## Record list
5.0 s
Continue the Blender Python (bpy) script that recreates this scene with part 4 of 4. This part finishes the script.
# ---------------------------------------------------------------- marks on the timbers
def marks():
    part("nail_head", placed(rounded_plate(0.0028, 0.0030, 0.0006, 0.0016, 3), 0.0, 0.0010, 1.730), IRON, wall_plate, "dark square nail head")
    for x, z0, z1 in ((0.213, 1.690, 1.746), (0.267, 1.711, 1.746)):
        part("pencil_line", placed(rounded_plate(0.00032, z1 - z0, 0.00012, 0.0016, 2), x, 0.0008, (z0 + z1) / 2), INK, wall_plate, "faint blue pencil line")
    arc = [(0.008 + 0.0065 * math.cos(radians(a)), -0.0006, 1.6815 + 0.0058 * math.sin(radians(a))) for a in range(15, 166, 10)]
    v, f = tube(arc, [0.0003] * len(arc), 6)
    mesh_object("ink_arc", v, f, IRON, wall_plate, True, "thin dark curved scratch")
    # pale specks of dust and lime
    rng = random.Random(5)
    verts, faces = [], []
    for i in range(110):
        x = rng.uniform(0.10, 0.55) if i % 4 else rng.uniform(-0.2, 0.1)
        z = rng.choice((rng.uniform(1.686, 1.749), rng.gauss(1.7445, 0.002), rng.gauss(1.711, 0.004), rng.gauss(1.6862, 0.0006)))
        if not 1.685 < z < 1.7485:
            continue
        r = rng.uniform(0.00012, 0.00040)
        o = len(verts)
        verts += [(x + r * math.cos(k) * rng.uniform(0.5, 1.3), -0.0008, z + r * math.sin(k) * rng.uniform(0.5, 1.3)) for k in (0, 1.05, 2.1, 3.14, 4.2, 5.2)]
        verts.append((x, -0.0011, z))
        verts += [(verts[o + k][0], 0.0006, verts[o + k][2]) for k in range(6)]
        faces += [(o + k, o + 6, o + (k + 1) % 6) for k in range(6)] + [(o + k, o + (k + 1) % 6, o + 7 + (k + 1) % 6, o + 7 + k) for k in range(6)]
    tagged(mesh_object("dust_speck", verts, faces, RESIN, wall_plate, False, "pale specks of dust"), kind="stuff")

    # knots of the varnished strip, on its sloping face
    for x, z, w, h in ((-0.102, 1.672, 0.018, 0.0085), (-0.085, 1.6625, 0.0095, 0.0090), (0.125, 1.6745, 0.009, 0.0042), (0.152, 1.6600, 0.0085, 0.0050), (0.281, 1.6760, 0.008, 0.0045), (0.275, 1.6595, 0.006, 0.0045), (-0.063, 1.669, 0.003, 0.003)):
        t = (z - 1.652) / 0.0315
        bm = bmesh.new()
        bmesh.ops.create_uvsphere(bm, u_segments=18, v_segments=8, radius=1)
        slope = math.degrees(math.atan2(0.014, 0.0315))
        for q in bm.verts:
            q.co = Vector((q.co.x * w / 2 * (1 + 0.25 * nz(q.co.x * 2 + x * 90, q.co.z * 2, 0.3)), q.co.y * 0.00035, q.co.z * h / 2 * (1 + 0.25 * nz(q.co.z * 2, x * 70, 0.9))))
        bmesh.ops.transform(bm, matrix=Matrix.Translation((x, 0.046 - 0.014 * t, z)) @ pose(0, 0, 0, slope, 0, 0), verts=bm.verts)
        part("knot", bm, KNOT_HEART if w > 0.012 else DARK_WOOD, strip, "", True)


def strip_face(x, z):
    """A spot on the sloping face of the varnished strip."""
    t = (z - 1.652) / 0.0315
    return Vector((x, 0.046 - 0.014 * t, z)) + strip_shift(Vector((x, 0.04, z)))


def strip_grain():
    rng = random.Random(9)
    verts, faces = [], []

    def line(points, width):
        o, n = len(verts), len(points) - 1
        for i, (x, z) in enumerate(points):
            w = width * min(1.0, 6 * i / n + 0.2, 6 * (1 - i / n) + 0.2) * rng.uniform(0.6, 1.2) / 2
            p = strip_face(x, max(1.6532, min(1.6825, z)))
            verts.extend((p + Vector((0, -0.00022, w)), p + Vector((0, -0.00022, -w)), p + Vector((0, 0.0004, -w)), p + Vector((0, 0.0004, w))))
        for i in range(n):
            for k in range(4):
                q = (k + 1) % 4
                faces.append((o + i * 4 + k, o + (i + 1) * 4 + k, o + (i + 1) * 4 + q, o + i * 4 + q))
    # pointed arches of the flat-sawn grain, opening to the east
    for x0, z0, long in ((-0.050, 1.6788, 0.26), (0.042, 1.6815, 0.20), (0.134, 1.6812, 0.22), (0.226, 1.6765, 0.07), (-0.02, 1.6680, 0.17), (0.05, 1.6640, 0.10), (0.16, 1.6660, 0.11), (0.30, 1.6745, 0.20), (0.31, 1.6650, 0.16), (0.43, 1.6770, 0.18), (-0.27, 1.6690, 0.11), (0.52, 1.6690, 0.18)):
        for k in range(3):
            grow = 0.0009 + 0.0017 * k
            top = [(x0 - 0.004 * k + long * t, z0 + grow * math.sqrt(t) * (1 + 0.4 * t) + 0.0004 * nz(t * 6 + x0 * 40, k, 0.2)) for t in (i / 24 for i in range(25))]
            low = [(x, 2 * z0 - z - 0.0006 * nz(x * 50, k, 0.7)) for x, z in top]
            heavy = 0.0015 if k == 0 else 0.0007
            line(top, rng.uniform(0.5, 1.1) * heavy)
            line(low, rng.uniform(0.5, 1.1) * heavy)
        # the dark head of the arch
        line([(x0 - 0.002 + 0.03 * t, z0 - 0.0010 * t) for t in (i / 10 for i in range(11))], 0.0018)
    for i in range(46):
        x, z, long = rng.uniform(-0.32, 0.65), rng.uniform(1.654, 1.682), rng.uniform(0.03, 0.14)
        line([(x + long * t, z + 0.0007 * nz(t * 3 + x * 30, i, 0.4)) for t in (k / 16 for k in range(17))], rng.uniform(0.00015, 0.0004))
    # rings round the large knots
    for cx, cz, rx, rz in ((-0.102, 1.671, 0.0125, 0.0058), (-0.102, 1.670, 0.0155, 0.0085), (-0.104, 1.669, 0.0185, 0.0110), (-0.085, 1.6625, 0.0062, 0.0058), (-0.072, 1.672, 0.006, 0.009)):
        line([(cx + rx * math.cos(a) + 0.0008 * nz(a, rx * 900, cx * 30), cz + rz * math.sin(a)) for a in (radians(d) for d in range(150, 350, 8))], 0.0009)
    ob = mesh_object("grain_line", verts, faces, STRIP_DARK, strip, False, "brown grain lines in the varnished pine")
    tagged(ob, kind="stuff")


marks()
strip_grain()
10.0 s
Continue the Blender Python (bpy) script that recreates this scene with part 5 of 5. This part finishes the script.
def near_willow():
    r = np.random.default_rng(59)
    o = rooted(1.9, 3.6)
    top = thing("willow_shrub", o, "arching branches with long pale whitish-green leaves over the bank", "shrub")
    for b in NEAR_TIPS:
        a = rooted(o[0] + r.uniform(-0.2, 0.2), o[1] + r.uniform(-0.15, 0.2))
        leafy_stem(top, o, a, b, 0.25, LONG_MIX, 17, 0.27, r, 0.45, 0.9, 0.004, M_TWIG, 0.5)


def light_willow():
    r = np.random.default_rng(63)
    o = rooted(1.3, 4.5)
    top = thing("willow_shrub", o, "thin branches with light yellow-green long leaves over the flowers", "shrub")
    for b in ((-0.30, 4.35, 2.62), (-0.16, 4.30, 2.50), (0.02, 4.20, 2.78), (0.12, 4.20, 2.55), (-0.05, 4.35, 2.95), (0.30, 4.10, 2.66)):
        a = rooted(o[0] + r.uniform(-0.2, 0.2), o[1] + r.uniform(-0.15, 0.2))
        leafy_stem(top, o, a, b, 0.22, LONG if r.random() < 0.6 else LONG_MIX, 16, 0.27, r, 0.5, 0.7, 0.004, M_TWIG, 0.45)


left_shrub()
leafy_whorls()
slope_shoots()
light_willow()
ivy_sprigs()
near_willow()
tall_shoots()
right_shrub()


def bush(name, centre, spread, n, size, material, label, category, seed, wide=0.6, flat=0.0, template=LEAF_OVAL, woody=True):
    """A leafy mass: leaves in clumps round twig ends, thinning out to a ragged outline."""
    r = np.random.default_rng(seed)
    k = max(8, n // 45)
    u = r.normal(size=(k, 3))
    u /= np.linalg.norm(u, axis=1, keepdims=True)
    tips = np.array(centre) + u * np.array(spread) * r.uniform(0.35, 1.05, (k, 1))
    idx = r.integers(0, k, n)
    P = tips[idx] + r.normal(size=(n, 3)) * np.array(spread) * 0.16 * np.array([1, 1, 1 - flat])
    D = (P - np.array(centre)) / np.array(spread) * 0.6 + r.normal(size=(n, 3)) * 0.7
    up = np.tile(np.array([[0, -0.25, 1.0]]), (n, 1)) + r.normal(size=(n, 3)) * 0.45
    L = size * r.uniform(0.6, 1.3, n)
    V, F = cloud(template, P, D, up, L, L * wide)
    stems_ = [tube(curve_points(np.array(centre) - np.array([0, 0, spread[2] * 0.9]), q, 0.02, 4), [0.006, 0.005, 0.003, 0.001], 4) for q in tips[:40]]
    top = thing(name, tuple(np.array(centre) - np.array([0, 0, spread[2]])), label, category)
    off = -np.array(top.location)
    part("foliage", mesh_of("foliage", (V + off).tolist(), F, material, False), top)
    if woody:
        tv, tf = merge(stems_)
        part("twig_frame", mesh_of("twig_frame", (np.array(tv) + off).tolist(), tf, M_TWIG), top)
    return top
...
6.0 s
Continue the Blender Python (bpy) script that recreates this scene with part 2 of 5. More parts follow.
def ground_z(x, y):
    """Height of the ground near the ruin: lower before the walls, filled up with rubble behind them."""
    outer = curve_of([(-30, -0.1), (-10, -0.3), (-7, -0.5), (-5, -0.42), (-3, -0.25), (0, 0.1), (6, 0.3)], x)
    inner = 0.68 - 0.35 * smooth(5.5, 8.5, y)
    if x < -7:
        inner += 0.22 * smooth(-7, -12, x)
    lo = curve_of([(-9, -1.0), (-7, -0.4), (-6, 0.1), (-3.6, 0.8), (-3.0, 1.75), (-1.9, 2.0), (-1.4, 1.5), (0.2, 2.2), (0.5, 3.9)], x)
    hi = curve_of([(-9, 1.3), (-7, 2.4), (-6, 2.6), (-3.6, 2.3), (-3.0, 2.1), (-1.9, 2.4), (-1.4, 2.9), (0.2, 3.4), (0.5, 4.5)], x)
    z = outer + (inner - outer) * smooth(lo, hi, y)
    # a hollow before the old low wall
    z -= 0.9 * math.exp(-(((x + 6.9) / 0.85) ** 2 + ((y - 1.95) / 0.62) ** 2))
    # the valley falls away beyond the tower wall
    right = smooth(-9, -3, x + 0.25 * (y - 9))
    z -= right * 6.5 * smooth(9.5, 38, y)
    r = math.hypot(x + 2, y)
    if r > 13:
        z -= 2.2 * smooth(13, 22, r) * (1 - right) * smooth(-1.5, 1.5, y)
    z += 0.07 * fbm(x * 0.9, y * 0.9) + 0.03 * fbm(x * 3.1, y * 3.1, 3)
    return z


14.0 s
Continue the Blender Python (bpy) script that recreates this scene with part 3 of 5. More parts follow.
==
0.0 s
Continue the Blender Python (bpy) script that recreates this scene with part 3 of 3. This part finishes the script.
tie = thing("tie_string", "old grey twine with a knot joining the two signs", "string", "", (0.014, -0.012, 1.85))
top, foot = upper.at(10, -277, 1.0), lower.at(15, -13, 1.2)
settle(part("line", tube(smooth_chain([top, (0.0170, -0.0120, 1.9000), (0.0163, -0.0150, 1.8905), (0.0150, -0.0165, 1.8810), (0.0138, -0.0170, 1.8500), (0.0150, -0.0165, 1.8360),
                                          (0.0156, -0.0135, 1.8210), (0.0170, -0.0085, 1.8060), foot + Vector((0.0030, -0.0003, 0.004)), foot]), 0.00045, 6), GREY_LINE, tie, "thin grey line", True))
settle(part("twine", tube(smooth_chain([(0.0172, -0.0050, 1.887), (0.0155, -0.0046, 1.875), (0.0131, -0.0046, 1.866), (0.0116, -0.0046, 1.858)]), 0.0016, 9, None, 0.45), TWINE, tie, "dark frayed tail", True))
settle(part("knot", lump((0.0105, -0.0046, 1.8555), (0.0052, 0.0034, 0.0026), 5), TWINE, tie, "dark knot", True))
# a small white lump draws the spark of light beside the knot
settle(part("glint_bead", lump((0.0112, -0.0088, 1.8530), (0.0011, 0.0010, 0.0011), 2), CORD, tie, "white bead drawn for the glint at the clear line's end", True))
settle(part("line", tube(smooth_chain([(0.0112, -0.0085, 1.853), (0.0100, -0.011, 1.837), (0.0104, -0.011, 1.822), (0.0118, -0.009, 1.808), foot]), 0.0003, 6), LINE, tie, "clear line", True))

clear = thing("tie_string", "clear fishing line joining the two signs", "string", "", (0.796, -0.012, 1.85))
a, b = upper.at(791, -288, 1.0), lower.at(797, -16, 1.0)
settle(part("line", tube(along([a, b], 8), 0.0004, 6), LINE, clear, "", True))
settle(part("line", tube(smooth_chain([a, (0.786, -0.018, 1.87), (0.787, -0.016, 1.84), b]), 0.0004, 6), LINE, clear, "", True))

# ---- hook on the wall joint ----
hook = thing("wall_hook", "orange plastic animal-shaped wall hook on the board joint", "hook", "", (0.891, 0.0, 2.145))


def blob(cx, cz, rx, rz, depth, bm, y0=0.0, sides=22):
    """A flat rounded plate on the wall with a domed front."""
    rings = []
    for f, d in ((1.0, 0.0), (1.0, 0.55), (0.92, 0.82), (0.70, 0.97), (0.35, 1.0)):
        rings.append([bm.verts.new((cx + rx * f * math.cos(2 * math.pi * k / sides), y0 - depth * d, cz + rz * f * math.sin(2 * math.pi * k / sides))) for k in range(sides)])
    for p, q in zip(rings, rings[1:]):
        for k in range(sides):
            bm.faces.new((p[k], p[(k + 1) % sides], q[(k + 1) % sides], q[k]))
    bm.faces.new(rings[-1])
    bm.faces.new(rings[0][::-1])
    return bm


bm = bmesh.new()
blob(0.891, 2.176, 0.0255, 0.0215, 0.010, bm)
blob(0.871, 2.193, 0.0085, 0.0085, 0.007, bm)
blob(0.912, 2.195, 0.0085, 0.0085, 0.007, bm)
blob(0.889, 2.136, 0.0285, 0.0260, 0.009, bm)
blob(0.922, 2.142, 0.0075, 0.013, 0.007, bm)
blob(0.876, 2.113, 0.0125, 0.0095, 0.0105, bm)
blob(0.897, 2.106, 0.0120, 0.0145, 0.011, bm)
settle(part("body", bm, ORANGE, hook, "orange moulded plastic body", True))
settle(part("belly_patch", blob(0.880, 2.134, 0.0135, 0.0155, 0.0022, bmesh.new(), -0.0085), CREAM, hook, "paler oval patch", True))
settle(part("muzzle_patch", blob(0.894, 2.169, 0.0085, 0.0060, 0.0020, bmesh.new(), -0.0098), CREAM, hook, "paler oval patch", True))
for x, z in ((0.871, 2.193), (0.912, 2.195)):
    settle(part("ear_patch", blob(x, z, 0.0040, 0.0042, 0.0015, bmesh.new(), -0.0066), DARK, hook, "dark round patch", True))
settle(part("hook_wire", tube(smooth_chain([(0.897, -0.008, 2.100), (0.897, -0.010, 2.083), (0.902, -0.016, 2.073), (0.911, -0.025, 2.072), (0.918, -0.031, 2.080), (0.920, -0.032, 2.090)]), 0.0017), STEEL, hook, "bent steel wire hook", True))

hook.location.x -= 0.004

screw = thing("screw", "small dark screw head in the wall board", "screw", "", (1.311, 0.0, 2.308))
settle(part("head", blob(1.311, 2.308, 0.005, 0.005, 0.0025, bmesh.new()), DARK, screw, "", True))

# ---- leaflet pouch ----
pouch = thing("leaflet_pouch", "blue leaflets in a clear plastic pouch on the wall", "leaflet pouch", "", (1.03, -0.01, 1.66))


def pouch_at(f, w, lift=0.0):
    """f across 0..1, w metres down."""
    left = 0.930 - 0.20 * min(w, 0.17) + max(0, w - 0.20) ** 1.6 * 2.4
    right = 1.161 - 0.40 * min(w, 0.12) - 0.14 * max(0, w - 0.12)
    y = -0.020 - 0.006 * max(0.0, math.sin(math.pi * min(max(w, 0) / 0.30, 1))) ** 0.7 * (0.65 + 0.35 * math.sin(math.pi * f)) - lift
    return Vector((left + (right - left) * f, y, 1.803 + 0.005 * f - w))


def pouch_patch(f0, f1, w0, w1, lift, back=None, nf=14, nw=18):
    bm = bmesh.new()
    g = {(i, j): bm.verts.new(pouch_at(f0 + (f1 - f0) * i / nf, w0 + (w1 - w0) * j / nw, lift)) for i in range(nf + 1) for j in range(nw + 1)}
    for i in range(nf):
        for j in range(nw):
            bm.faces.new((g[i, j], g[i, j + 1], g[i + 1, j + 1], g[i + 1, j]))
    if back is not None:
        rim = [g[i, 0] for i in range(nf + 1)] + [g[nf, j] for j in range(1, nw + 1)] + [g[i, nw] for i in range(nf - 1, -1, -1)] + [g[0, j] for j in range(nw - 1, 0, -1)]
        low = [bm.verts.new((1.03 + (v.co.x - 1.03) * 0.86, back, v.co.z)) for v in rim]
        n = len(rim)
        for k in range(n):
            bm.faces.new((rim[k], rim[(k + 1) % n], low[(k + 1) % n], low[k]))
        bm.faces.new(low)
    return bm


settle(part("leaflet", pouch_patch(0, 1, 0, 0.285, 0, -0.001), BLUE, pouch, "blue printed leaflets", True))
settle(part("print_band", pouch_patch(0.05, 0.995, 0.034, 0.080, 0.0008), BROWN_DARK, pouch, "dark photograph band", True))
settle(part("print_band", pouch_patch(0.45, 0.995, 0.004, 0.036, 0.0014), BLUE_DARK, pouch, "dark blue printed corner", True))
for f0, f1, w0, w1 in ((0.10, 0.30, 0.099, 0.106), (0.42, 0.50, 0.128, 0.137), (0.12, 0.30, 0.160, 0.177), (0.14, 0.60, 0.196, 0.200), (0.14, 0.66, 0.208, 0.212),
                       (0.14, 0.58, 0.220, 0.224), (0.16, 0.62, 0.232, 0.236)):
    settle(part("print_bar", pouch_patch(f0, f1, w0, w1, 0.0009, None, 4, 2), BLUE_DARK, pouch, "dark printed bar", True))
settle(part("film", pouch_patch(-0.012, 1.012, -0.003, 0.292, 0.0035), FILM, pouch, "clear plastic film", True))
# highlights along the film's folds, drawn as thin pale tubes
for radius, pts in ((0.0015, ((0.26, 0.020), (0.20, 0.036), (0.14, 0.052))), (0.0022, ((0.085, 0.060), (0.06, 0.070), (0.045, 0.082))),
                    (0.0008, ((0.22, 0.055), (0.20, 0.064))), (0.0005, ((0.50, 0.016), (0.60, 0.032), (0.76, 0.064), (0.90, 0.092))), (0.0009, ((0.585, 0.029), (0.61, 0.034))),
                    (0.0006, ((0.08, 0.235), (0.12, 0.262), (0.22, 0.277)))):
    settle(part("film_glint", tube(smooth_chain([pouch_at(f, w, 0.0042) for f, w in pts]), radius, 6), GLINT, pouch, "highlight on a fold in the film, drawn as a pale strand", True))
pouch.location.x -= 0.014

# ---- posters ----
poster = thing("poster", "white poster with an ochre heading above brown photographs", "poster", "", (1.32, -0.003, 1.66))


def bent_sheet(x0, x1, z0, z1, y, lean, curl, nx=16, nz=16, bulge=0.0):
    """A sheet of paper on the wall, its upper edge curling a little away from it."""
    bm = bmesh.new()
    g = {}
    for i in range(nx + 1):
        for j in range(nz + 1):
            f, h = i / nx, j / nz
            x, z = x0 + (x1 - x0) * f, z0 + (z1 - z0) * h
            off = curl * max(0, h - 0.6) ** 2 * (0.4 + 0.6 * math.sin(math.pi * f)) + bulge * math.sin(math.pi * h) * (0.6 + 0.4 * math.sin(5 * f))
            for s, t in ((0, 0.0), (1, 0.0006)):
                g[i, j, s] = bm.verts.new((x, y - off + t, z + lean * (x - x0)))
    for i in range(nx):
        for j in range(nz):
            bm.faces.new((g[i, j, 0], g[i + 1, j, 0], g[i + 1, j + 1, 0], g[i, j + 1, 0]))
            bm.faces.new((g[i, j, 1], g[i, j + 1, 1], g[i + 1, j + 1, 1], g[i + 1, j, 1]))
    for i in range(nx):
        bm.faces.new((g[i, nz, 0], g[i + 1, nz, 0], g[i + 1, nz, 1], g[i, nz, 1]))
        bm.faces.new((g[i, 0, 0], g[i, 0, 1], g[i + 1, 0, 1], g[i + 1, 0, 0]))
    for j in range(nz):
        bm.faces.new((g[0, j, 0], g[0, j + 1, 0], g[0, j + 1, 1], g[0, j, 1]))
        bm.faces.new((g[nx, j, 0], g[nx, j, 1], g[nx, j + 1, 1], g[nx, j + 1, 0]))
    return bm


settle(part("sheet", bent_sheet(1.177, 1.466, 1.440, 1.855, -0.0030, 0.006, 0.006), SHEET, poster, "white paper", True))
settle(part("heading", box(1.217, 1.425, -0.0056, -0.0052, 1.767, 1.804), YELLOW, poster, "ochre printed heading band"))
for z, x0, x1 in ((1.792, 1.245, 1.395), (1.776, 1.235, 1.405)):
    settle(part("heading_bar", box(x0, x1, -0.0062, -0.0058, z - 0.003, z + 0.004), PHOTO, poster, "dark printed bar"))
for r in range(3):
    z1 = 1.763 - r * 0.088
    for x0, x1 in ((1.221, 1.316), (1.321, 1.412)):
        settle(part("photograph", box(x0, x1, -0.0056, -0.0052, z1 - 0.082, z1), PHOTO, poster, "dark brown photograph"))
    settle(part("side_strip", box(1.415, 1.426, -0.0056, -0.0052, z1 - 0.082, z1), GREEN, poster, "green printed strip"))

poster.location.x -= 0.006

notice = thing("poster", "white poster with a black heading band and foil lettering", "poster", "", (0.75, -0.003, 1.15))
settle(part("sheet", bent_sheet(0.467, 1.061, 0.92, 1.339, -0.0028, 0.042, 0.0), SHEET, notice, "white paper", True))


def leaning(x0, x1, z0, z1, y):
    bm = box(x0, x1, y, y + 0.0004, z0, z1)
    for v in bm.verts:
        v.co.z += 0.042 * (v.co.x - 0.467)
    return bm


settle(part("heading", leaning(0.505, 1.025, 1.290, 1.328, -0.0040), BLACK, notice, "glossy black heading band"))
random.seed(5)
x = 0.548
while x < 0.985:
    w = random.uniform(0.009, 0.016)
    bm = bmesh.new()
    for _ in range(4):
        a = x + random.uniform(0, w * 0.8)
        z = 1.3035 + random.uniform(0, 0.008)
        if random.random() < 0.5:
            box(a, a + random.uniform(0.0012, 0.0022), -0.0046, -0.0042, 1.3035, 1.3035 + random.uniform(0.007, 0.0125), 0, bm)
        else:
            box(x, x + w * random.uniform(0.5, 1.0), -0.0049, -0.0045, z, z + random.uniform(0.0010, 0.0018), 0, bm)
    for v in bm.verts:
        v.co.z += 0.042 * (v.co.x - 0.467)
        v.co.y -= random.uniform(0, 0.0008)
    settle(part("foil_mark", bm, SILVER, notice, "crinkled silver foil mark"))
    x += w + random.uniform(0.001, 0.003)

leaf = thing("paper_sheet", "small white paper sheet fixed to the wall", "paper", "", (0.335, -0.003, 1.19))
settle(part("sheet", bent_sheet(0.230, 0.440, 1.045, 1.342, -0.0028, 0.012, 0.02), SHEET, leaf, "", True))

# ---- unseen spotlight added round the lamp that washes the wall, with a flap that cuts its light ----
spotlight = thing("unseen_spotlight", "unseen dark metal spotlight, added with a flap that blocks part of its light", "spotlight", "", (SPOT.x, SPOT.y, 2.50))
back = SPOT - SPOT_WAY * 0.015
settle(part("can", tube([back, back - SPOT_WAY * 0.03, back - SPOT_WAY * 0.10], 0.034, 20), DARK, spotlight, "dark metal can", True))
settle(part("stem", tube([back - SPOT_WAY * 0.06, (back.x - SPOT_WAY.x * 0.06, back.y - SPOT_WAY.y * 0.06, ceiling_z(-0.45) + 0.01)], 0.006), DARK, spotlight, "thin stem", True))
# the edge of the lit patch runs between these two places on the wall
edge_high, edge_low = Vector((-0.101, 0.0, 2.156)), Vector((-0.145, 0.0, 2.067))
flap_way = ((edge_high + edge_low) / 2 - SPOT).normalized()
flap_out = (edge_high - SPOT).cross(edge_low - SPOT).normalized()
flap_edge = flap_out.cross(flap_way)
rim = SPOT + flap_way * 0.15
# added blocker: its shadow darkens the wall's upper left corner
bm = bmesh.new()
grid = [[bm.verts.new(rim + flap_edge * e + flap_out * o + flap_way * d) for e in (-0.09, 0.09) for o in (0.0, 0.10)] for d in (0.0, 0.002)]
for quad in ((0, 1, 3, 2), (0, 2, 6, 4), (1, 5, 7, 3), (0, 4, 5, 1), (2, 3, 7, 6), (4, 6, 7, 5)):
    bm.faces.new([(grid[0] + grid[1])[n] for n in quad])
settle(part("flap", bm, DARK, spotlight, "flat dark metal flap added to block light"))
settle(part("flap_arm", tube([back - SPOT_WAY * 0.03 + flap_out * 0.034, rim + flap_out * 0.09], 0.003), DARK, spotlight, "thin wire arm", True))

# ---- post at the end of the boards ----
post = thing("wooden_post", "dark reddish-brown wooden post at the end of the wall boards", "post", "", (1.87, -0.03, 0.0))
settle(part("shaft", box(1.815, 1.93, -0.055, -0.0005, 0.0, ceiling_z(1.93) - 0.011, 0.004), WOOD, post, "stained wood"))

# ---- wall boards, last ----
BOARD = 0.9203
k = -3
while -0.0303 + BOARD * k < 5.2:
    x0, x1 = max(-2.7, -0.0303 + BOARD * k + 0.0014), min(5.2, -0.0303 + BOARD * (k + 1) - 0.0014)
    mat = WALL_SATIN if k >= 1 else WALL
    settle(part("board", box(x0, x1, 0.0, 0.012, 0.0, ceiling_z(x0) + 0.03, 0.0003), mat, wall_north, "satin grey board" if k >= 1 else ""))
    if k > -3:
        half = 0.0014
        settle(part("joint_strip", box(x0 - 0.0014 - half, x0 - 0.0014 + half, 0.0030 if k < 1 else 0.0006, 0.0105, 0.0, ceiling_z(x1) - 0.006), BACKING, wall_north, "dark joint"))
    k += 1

## Aim of the task
Scan the data above; copy every line where "finishes" appears.

## Exercise output
Continue the Blender Python (bpy) script that recreates this scene with part 4 of 4. This part finishes the script.
Continue the Blender Python (bpy) script that recreates this scene with part 5 of 5. This part finishes the script.
Continue the Blender Python (bpy) script that recreates this scene with part 3 of 3. This part finishes the script.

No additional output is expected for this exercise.